Lemon, who appeared in Minnesota federal court earlier this month, entered a not guilty plea and signaled that he intends to fight the case on constitutional grounds. His legal team has already framed the prosecution as an overreach that punishes both protest and newsgathering, arguing that his presence at Cities Church was part of his work as Journalist Don Lemon, not an effort to terrorize worshippers. Nine defendants in total are charged in connection with the same incident, and authorities say the group coordinated to enter the sanctuary and chant “ICE out” during the service, a disruption that federal officials say crossed the line into criminal interference with religious worship.

A protest that began in the pews

The confrontation at the heart of the case started not on the courthouse steps but inside Cities Church, where protesters moved from the margins of the sanctuary into the center of the service. Federal filings describe how nine protesters interrupted the gathering, chanting “ICE out” and calling attention to immigration enforcement practices that they argued were tearing families apart. The event was part of a broader series of anti-ICE demonstrations in Minnesota, where activists have targeted both government buildings and religious spaces they see as moral platforms for their cause. Officials say the church protest was different because it directly interfered with worship, which is why the charges hinge on conduct “at a place of religious worship” rather than on standard disorderly conduct statutes tied to public protests.

Five of the people charged in connection with the church action have already appeared in court, where they joined Lemon in entering not guilty pleas to the federal civil rights counts. Video from the protest, cited in court documents and shared online, shows demonstrators unfurling banners and chanting as congregants look on, with some church members trying to drown out the shouts by singing hymns louder. Federal officials say that moment, when worshippers were forced to choose between leaving or trying to sing over the protest, is what pushed the case into civil rights territory. For prosecutors, the issue is not the message about ICE but the decision to stage it in the middle of a religious service in Minnesota, a choice they argue violated the rights of those who simply came to pray.

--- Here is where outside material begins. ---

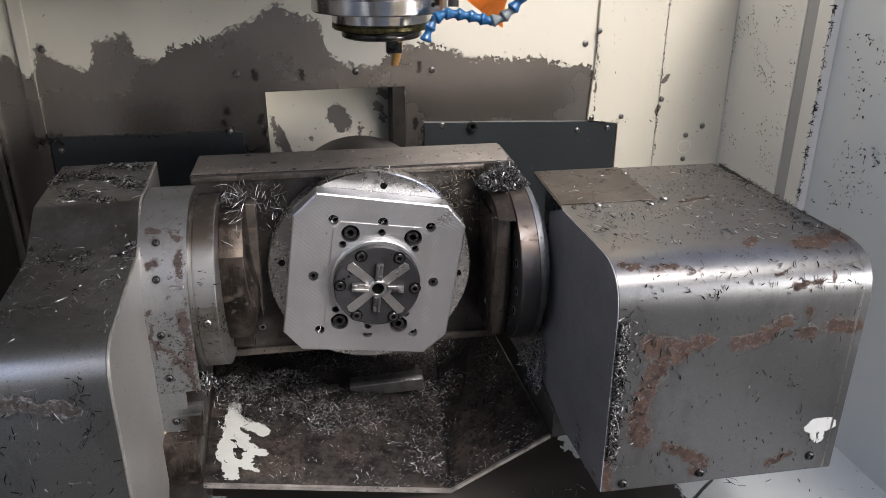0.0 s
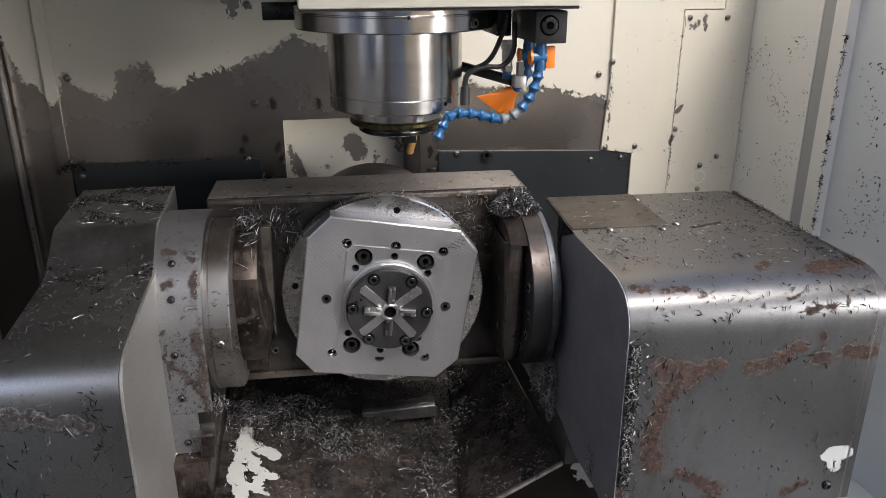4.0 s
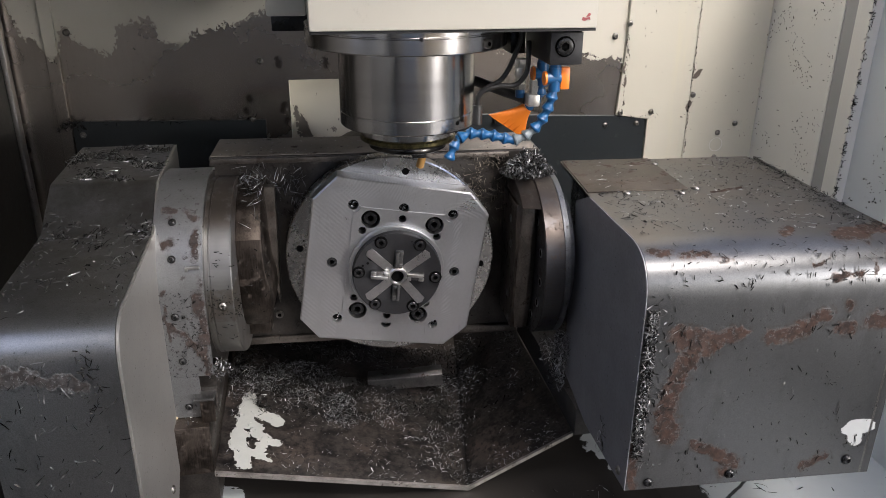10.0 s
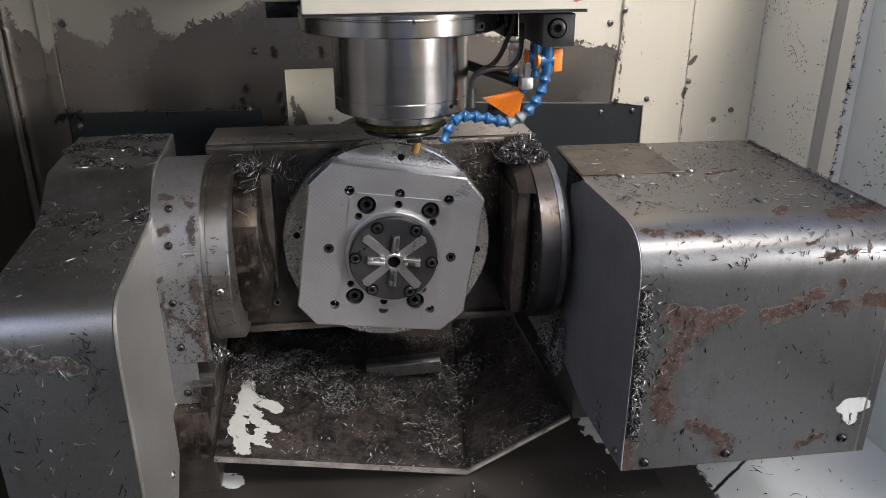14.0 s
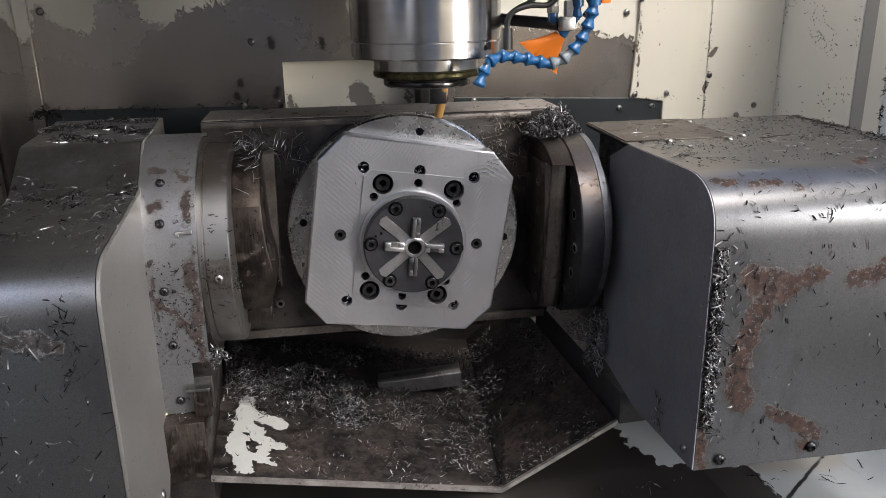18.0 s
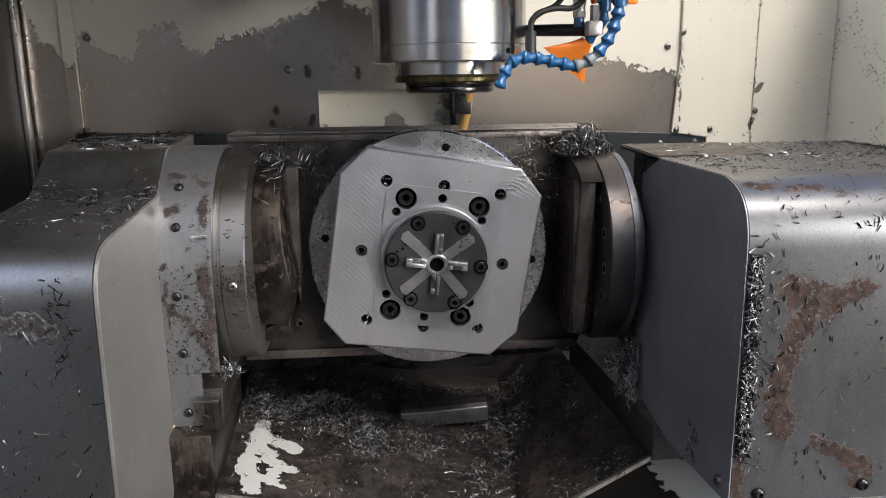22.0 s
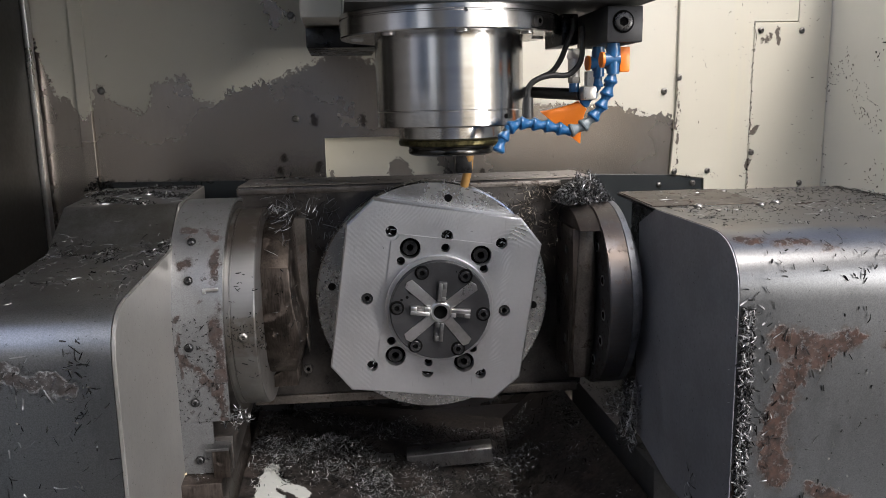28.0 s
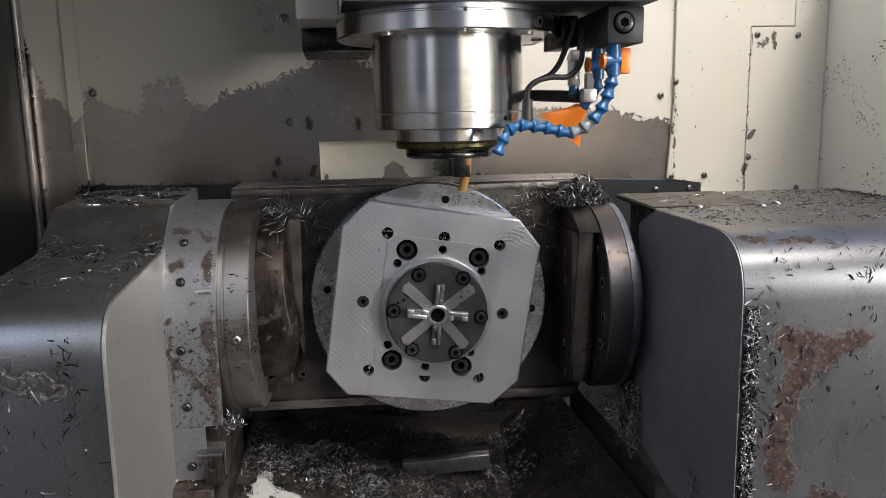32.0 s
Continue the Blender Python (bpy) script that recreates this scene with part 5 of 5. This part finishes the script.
# specks on the walls
swarf("swarf", "fine swarf specks stuck to the sliding door", np.vstack([clumped(420, 0.7992, (0.70, 0.97), (0.30, 0.62), 14, 0.5), spread(60, 0.7992, (0.6, 0.97), (0.25, 0.72))]), (-1, 0, 0), (0.001, 0.005), 0.0018, 0.05, 0.4, material=DIRTY)
swarf("swarf", "line of swarf in the door seam", np.vstack([spread(60, (0.783, 0.786), (0.9815, 0.9845), (0.36, 0.58)), clumped(150, (0.782, 0.787), (0.981, 0.9845), (0.34, 0.66), 60, 0.3)]), (-0.7, -0.7, 0), (0.003, 0.009), 0.0009, 0.5, 0.5, 0.4, material=DIRTY)
swarf("swarf", "fine swarf specks on the side wall", clumped(260, 0.7875, (1.05, 1.22), (0.38, 0.64), 18, 0.6), (-1, 0, 0), (0.001, 0.004), 0.0015, 0.05, 0.4, material=DIRTY)
swarf("swarf", "specks of swarf on the cream panels", np.vstack([clumped(90, (0.56, 0.785), 1.2187, (0.40, 0.72), 20, 0.7), spread(40, (-0.3, 0.5), 1.2246, (0.46, 0.72)), spread(16, (0.26, 0.58), 1.2202, (0.38, 0.45))]), FRONT_N, (0.001, 0.005), 0.0007, 0.05, 0.4, 0.4, material=DIRTY)
pan_at = spread(90, (0.44, 0.79), (0.55, 0.98), 0.0)
pan_at[:, 2] = 0.086 - (pan_at[:, 0] - 0.43) * 0.055 / 0.37
swarf("swarf", "dark slivers lying in the pale chip pan", pan_at, UP, (0.005, 0.022), 0.0011, 0.1, 0.5, material=DIRTY)
swarf("swarf", "specks of swarf on the dark side plate and band", np.vstack([spread(16, 0.2200, (-0.272, -0.262), (-0.12, 0.05))]), (-1, 0, 0), (0.002, 0.005), 0.0008, 0.1, 0.4, frame_m=TR)

# tufts and chips in holes
hole_at = np.vstack([spread(9, (x - 0.004, x + 0.004), (-0.026, -0.020), (z - 0.004, z + 0.004)) for x, z in HOLES])
swarf("swarf", "chips packed in the holes of the fixture plate", hole_at, FRONT_N, (0.002, 0.006), 0.0008, 0.5, 0.5, frame_m=TR)
swarf("swarf", "tuft of slivers on the side plate's edge", np.vstack([spread(26, (0.213, 0.219), (-0.215, -0.20), (-0.155, -0.115))]), (-1, 0, 0), (0.006, 0.016), 0.0010, 0.3, 0.6, 2.0, frame_m=TR)
swarf("swarf", "dark chips on the faceplate and cradle front", np.vstack([spread(90, (0.095, 0.155), (0.02, 0.029), (-0.11, 0.11)), spread(60, (-0.13, -0.10), (0.02, 0.029), (-0.11, 0.1))]), FRONT_N, (0.002, 0.008), 0.0010, 0.2, 0.5, material=DIRTY, frame_m=TR)
seam = np.vstack([spread(46, (0.658, 0.664), (1.2175, 1.219), (0.34, 0.67)), spread(30, (0.538, 0.546), (1.2175, 1.2188), (0.45, 0.60)), spread(26, (0.53, 0.66), (1.2175, 1.2188), (0.437, 0.446))])
swarf("swarf", "dark specks along the seams of the cream panels", seam, FRONT_N, (0.001, 0.005), 0.0010, 0.1, 0.4, 1.0, material=DIRTY)
swarf("swarf", "dirty clumps in the corner of the back wall", np.vstack([heap(120, (-0.31, 1.212, 0.452), (0.022, 0.010), 0.02), spread(60, (-0.31, -0.04), (1.216, 1.2215), (0.456, 0.464))]), FRONT_N, (0.002, 0.009), 0.0012, 0.5, 0.5, material=DIRTY)

FLAKE = paint("loose_paint_flakes", (0.50, 0.42, 0.28), 0.6, 60, 0.4)
flakes = np.vstack([spread(46, (-0.185, -0.135), (0.785, 0.835), (0.2115, 0.214)), spread(30, (-0.195, -0.17), (0.782, 0.80), (0.211, 0.225))])
swarf("paint_flakes", "loose tan paint flakes on the foot block", flakes, UP, (0.002, 0.007), 0.0032, 0.3, 0.3, material=FLAKE)
swarf("swarf", "chips on the foot block", spread(120, (-0.19, -0.10), (0.785, 0.85), 0.2115), UP, (0.002, 0.008), 0.0009, 0.2, 0.5)
swarf("swarf", "oily chips in front of the floor plate", clumped(260, (-0.09, 0.40), (0.62, 0.76), 0.0858, 20, 0.8), UP, (0.003, 0.012), 0.0009, 0.2, 0.5)

swarf("swarf", "fine bright specks over the rusty cover's top", spread(260, (0.23, 0.48), (-0.22, 0.035), 0.1058), UP, (0.001, 0.004), 0.0007, 0.1, 0.4, frame_m=TR)
swarf("swarf", "fine dark specks over the rusty cover", np.vstack([spread(420, (0.23, 0.48), (-0.22, 0.035), 0.1058), spread(160, (0.23, 0.48), (-0.2738, -0.2735), (-0.15, 0.05))]), (0, -0.5, 0.85), (0.001, 0.003), 0.0008, 0.1, 0.4, material=DIRTY, frame_m=TR)
swarf("swarf", "specks on the guard band and bearing ring", np.vstack([spread(160, (-0.255, -0.208), -0.1180, (-0.085, 0.02)), spread(90, (-0.205, -0.17), -0.1062, (-0.02, 0.02))]), FRONT_N, (0.001, 0.0035), 0.0009, 0.1, 0.4, material=DIRTY, frame_m=TR)



# ---- motion ----
HEAD_Z = [(0.0, 0.1343), (1.5, 0.1342), (2.0, 0.1255), (2.5, 0.1156), (3.0, 0.0924), (3.5, 0.0822), (4.1, 0.060), (4.8, 0.032), (5.3, 0.0172), (5.5, 0.0166), (8.0, 0.0162), (8.5, 0.0059), (9.0, 0.0006), (13.0, 0.0), (16.5, 0.0), (19.0, 0.0030), (21.0, 0.0018), (23.0, 0.0010), (24.0, -0.0009), (25.0, -0.0021), (27.5, -0.0026), (28.5, -0.0041), (29.0, -0.0052), (29.5, 0.0014), (30.0, -0.0043), (31.0, -0.0059), (32.0, -0.0066)]


def motions():
    """The head comes down on its slide, halts, and feels its way."""
    walk(head, [(t, pose(AX, AY, 0.64 + dz)) for t, dz in HEAD_Z])


motions()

Lemon’s defense and the crowd outside

Outside the courthouse in St. Paul, the legal arguments gave way to a street-level show of support that looked more like a rally than a routine arraignment. Supporters who gathered in the cold chanted “Pam Bondi has got to go” and “Protect the press,” turning their anger on the Justice Department official they see as responsible for the case and casting Lemon as a stand-in for reporters under pressure nationwide. Some carried signs that read “Protect the press” in bold marker, echoing the crowd’s chants that press freedom is “the bedrock of our democracy” and linking Lemon’s case to a broader fight over how aggressively the government can police journalists who cover street protests.